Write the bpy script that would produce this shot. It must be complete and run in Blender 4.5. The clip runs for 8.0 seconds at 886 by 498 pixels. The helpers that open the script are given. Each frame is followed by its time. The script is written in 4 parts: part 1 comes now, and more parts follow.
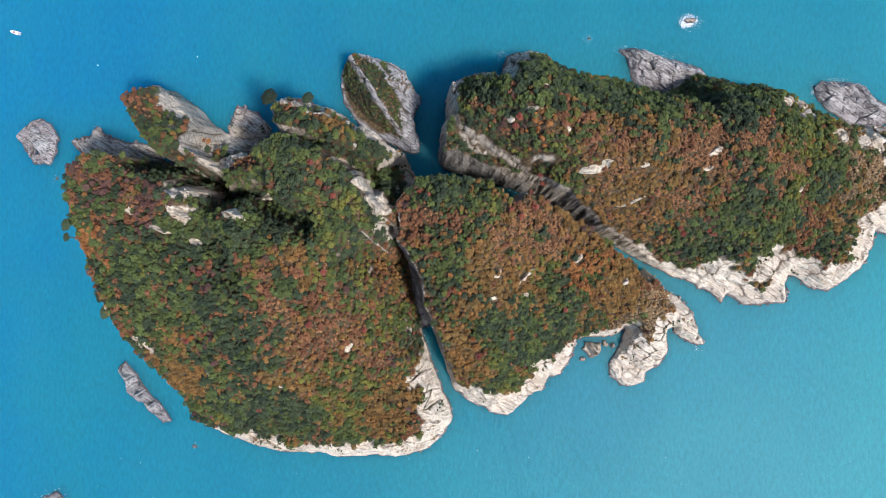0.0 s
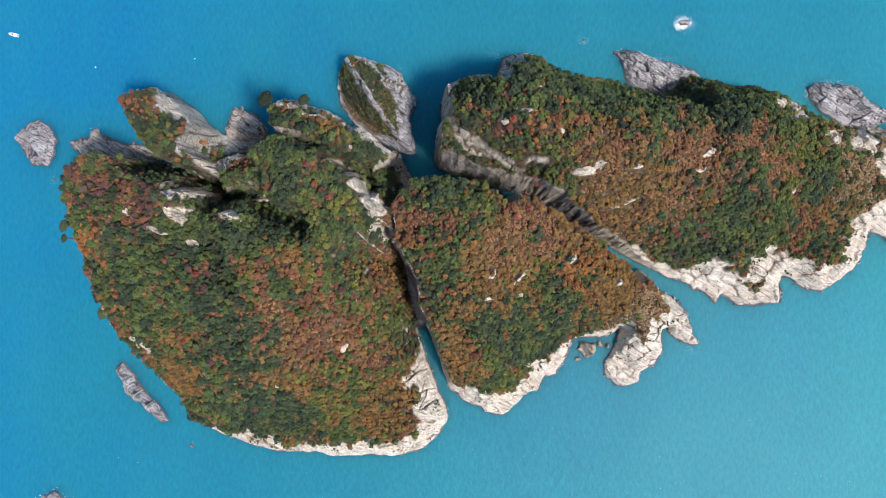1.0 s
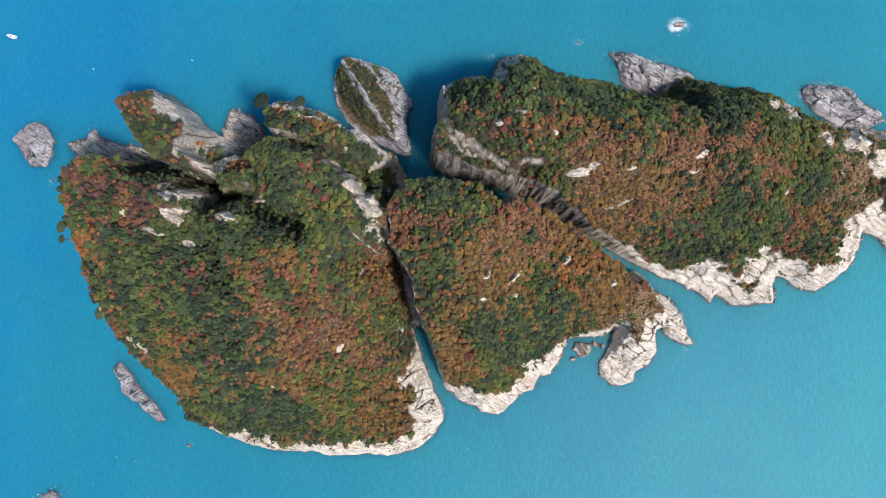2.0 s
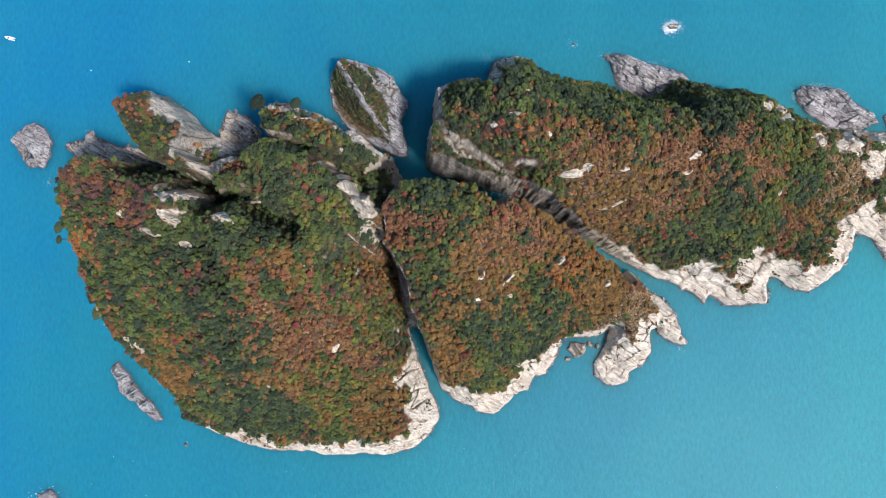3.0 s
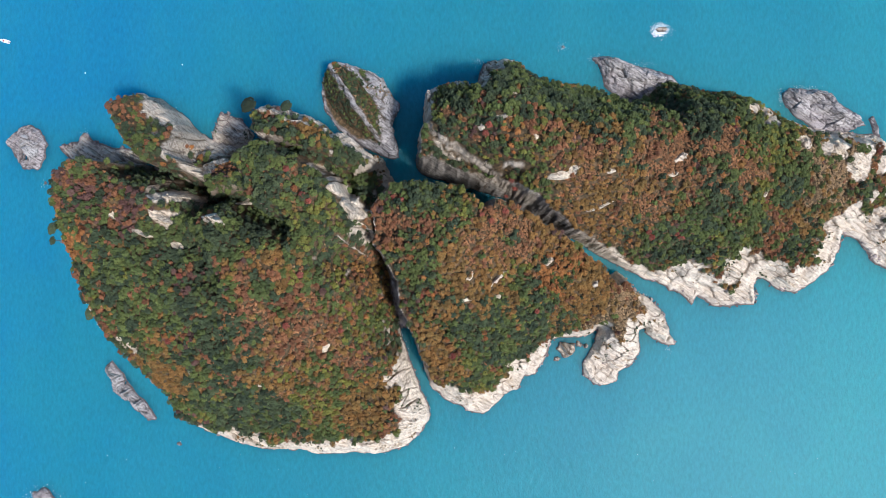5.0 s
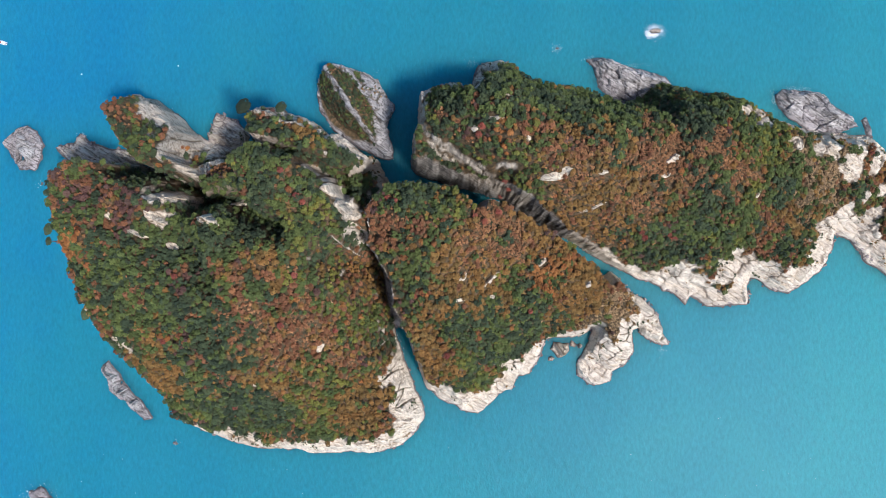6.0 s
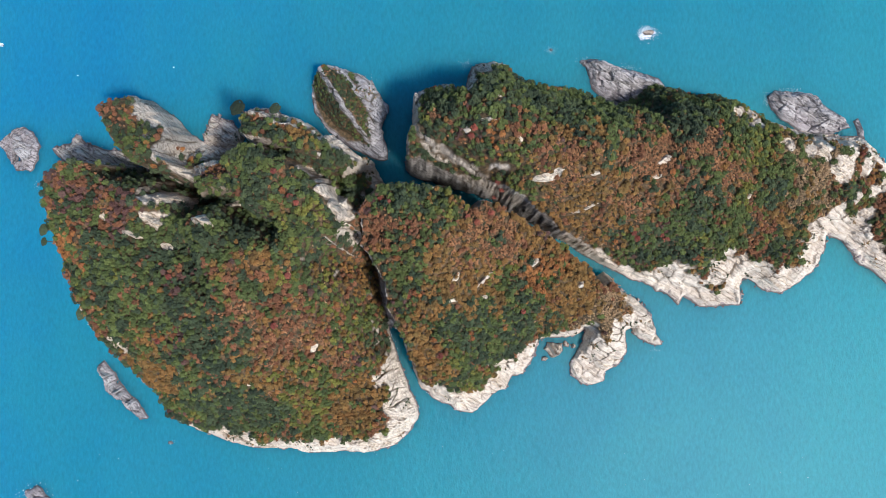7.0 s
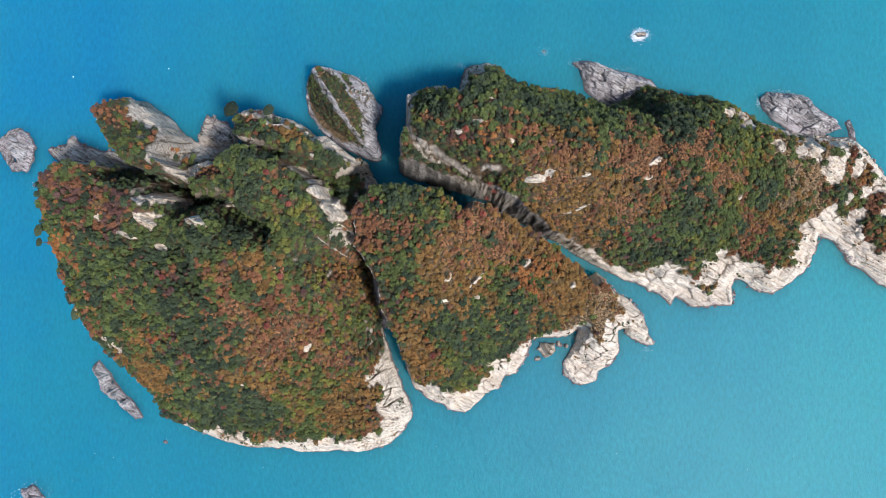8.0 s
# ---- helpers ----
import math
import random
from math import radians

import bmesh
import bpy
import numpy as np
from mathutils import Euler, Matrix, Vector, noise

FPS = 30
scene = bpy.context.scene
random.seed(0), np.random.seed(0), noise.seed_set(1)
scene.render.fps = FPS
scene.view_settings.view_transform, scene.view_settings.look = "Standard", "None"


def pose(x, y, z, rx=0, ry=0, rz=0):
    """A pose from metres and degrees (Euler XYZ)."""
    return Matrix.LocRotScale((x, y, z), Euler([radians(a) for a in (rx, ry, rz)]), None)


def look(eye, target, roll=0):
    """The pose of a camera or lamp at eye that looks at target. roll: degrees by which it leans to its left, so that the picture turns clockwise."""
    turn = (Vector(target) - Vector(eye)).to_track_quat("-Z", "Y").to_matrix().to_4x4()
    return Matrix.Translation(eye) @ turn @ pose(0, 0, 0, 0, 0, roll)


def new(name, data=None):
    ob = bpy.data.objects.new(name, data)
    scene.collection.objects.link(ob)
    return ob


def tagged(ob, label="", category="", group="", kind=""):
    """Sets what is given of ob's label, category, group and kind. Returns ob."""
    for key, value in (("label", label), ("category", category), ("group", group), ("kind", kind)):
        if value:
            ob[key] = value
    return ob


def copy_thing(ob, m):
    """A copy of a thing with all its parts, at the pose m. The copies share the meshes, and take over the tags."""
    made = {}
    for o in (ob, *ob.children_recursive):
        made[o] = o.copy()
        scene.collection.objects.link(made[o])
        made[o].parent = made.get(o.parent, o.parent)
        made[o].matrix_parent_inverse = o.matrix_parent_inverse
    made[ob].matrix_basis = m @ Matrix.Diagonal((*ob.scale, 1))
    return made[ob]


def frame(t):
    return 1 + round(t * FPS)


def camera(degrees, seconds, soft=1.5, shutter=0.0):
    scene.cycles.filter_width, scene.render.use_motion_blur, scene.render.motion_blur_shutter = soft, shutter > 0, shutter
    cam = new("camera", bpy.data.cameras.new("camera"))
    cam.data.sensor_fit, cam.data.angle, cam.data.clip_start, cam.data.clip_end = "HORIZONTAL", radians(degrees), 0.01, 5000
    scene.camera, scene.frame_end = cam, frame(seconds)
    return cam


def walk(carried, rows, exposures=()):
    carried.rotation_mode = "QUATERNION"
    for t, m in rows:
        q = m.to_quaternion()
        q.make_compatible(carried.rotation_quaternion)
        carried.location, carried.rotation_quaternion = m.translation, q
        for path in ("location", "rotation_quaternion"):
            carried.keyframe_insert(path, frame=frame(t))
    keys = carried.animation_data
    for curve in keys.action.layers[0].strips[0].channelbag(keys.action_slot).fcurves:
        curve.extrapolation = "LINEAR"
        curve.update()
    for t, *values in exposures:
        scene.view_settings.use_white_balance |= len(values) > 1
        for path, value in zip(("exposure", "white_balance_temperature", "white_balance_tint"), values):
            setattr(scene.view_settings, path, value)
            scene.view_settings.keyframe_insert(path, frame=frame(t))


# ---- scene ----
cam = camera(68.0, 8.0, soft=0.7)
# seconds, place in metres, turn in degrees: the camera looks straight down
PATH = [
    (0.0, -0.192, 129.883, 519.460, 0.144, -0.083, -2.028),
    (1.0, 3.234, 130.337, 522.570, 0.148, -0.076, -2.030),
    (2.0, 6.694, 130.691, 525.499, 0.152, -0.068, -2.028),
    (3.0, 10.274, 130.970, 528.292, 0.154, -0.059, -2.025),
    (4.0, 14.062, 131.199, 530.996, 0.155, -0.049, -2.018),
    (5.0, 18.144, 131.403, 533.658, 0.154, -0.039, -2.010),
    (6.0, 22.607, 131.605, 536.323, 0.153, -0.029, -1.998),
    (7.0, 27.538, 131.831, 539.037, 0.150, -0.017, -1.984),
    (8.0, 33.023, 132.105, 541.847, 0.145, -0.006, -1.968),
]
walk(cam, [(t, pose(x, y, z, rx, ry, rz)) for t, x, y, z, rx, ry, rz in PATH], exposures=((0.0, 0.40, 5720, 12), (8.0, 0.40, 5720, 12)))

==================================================

Copy out every line of the data that includes "given".

• _Exercise response_:
Write the bpy script that would produce this shot. It must be complete and run in Blender 4.5. The clip runs for 8.0 seconds at 886 by 498 pixels. The helpers that open the script are given. Each frame is followed by its time. The script is written in 4 parts: part 1 comes now, and more parts follow.
    """Sets what is given of ob's label, category, group and kind. Returns ob."""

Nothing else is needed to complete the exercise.